2. What does this document reveal about the religious aspect of African slave culture?
3. How might this childhood event have influenced other slaves to join Turner in rebellion?

Document 3
The Richmond Enquirer, August 30, 1831

We cannot say how long they were organizing themselves, but they turned out on last Monday morning early (the 22nd) upon their nefarious (sinful) expedition. They were mounted to the number of 40 or 50; and with knives and axes, knocking on the head, or cutting the throats of their victims. They had few fire-arms among them, scarcely one, if one, was fit for use. But as they went from house to house, they drank ardent spirits (alcohol) and it is supposed, that in consequence of their being intoxicated, or from mere fatigue, they paused in their murderous career about 12 o'clock on Monday.

4. How many slaves participated in the rebellion?
5. The census of 1830 states that there were 7,756 slaves in Southampton County where the rebellion occurred. Why did such a small percentage of slaves participate in the rebellion?
6. How does this passage describe the rebelling slaves and their actions?

Document 4
The Constitutional Whig, August 29, 1831
Various parties (White Militias) have scoured the country, and a number of the insurgents (rebelling slaves), have been killed or taken. There are thirteen (13) prisoners now at this place, one or more of them severely wounded. At the Cross Keys, summary justice in the form of decapitation has been executed on one or more prisoners. The people are naturally enough wound up to a high pitch of rage, and precaution is even necessary to protect the lives of the captives. Scouring parties are out, and the insurrection may be considered already suppressed.

7. What does this rage and violence of the ruling white class reveal about their attitudes towards Africans and slaves?

Document 5
Trial of Nathan, Tom, and Davy
Question being asked by the Court relative to the ages of the prisoners it appeared that the oldest was not more than 15 years, the other two much younger, the oldest very badly grown. The Court after hearing the testimony and all the circumstances of the case are unanimously of opinion that the prisoners are guilty in manner and form.
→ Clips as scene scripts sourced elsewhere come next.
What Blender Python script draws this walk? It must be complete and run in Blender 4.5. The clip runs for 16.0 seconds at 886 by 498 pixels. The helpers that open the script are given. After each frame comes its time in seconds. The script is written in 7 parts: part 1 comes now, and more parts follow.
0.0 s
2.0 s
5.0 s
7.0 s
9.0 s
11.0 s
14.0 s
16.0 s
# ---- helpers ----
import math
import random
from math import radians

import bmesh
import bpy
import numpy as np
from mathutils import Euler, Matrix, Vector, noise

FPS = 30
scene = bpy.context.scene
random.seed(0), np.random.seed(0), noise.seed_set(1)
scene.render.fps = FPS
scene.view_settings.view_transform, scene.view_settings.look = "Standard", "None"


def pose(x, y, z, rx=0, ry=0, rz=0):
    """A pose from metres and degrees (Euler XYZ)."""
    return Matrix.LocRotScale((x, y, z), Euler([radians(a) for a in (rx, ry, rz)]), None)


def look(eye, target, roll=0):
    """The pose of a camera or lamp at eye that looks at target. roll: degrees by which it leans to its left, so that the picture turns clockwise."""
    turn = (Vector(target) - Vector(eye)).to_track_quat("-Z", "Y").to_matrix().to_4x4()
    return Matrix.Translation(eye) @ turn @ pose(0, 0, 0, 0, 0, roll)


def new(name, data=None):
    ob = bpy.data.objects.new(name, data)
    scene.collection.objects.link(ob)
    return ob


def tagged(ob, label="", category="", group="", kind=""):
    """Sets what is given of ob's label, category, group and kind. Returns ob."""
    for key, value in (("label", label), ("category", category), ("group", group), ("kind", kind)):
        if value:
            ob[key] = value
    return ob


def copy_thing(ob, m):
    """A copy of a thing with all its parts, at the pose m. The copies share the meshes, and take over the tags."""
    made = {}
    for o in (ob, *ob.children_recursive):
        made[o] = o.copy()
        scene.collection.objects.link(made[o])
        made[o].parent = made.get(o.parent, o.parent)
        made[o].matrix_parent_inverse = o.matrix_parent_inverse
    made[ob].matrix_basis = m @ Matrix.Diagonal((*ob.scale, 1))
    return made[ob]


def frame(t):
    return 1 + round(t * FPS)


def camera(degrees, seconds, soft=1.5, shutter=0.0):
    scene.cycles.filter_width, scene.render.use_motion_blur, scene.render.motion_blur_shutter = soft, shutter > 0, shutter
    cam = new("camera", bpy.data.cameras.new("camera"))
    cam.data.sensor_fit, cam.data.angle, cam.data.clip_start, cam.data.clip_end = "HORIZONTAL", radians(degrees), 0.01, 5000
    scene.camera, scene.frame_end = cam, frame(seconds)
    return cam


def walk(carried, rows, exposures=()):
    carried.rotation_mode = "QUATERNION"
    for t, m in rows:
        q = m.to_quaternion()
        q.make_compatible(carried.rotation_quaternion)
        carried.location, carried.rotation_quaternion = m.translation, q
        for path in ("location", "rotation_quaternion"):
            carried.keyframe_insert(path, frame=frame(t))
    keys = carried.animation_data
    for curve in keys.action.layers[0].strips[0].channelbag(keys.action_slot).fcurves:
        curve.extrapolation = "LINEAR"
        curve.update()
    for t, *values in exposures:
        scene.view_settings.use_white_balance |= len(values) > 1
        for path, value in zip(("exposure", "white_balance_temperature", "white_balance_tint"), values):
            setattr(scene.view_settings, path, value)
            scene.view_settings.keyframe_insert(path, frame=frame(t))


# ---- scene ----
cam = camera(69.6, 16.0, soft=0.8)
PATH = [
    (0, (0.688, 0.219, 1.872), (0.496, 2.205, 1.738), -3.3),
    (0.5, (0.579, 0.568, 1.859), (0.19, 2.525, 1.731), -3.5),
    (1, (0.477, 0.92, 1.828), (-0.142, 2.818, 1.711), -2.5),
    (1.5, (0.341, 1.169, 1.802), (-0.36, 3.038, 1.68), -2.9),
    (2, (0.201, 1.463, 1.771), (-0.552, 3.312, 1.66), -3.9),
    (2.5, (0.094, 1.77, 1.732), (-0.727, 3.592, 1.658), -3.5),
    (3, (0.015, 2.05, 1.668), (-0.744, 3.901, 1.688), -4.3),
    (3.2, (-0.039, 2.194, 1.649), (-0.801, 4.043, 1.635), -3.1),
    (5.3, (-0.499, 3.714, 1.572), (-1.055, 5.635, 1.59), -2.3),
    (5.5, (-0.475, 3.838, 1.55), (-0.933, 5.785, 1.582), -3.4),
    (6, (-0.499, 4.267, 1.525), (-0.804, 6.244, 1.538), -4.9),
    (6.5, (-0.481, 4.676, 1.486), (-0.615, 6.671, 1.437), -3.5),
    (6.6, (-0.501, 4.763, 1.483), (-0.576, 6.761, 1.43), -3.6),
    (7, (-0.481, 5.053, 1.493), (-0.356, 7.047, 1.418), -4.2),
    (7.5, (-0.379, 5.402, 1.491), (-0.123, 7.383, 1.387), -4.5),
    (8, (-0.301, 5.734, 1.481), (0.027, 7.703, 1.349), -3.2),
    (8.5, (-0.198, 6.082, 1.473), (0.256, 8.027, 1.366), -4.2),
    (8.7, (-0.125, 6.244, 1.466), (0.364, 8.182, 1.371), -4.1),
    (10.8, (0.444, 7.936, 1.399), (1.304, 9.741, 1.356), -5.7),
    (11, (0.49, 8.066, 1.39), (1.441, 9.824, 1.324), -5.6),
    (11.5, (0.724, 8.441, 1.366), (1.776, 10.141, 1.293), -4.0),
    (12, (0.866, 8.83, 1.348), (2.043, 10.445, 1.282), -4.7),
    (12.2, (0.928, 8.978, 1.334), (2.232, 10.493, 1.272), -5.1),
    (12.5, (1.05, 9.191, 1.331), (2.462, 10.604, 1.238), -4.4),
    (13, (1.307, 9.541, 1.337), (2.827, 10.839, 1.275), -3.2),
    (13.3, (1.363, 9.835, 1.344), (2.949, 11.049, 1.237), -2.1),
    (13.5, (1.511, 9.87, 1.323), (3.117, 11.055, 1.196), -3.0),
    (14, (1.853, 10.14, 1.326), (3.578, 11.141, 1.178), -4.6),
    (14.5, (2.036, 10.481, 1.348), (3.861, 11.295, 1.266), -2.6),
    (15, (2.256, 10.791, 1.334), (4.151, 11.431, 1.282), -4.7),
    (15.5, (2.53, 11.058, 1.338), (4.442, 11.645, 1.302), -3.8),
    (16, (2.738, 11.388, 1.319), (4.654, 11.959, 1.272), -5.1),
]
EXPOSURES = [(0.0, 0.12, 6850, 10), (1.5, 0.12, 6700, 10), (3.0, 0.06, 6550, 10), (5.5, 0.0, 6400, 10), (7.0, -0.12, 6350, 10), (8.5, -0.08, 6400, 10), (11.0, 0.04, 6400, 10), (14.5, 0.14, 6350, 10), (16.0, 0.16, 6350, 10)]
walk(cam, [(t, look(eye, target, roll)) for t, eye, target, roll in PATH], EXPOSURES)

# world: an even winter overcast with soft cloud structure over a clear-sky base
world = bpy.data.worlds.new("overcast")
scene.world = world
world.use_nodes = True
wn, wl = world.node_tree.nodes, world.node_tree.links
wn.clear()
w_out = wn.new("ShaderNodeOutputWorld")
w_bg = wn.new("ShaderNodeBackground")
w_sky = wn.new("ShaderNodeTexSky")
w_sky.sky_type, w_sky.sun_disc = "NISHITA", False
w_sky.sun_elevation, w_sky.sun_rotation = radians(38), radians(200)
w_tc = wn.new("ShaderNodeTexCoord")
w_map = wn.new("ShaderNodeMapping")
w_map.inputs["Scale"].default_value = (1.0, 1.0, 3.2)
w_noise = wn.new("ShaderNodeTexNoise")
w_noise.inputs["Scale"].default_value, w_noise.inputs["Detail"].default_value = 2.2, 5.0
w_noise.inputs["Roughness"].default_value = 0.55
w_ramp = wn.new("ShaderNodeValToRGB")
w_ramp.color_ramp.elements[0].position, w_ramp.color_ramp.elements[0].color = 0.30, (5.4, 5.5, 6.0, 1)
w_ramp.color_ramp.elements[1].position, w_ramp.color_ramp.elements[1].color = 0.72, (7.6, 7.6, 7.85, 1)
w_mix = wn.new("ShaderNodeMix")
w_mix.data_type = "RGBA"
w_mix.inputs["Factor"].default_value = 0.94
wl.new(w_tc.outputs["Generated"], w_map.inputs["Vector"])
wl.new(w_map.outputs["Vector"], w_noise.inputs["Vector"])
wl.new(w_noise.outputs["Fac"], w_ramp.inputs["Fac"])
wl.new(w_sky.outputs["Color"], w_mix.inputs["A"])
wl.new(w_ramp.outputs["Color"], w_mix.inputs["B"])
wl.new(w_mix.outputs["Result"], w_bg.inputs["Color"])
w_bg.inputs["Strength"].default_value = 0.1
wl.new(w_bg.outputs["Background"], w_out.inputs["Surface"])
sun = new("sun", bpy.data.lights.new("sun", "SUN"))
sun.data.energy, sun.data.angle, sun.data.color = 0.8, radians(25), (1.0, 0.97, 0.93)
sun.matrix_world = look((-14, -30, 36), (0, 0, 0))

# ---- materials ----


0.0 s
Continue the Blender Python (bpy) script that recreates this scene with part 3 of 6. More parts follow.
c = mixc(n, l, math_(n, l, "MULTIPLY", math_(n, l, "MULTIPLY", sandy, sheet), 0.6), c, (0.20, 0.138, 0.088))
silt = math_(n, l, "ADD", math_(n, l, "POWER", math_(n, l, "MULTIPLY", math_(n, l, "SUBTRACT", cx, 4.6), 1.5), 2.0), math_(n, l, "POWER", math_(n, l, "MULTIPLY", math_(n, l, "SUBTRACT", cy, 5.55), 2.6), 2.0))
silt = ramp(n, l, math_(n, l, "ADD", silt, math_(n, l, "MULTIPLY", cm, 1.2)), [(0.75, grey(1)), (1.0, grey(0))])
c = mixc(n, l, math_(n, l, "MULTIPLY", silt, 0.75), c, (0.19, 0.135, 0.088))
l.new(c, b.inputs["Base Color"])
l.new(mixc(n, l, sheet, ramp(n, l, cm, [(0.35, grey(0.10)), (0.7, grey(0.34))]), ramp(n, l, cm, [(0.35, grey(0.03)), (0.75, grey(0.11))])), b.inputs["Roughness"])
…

Tuesday the 20th day of September instant on which day between the hours of ten o'clock in the morning and two o'clock in the afternoon they be taken by the Sheriff to the usual place of execution and there to be hanged by the neck until each of them be dead and the Court from all the circumstances of the case do recommend to the Governor to commute the punishment of the said Nathan, Tom and Davy to transportation. And the Court doth value the said slaves to the sum of three hundred (300) dollars each.

8. How does the action of not sentencing the children to death strengthen the institution of slavery?

Document 6
American Beacon, November 2, 1831

He (Nat Turner) acknowledges himself a coward and says he was actuated to do what he did, from the influence of fanaticism, he says the attempt originated entirely with himself, and was not known by any other Negroes, but those to whom he revealed it a few days before, and then only 5 or 6 in number! -- he acknowledges now that the revelation was misinterpreted by him, and says it was revealed to him not to follow the inclination of his spirit -- he is now convinced that he has done wrong, and advises all other Negroes not to follow his example. He was taken about 12 o'clock on Sunday, in a Cave that he had just finished and gotten into; and while in the very act of fixing the bushes and bows to cover him, a gentleman by the name of Benjamin Phipps, walked up near the spot, and was only led to examine it by accidentally seeing the brush shake; after removing the covering he discovered Nat., and immediately pointed to kill him with his gun, but he exclaimed "don't shoot and I will give up," he then threw his sword from the Cave, that being his only weapon, and came out and went with Mr. Phipps, until they reached some other gentlemen, when after staying at the Keys all night they proceeded here today.

9. How does the author describe Nat Turner?
10. What does the author's description of Nat Turner reveal about white society's view of slaves?

Document 7
Harriet Ann Jacobs, Incidents in the Life of a Slave Girl, Written by Herself

Not far from this time Nat Turner's insurrection broke out; and the news threw our town into great commotion. Strange that they should be alarmed when their slaves were so "contented and happy"! But so it was. By sunrise, people were pouring in from every quarter within twenty miles of the town. I knew the houses were to be searched; and I expected it would be done by country bullies and the poor whites. I knew nothing annoyed them so much as to see colored people living in comfort and respectability. Those who never witnessed such scenes can hardly believe what I know was inflicted at this time on innocent men, women, and children, against whom there was not the slightest ground for suspicion. Colored people and slaves who lived in remote parts of the town suffered in an especial manner. In some cases the searchers scattered powder and shot among their clothes, and then sent other parties to find them, and bring them forward as proof that they were plotting insurrection. Everywhere men, women, and children were whipped till the blood stood in puddles at their feet. Some received five hundred lashes; others were tied hands and feet, and tortured with a bucking paddle, which blisters the skin terribly.

11. In what ways does this passage illustrate the white slaveholder's fear of Africans and blacks?
12. Why are poor whites allowed to harass Africans and inspect their homes?

Part B: Conclusion

Explain the relationship of Nat Turner’s Rebellion, the institution of slavery, slave resistance, and southerners’ view of slavery.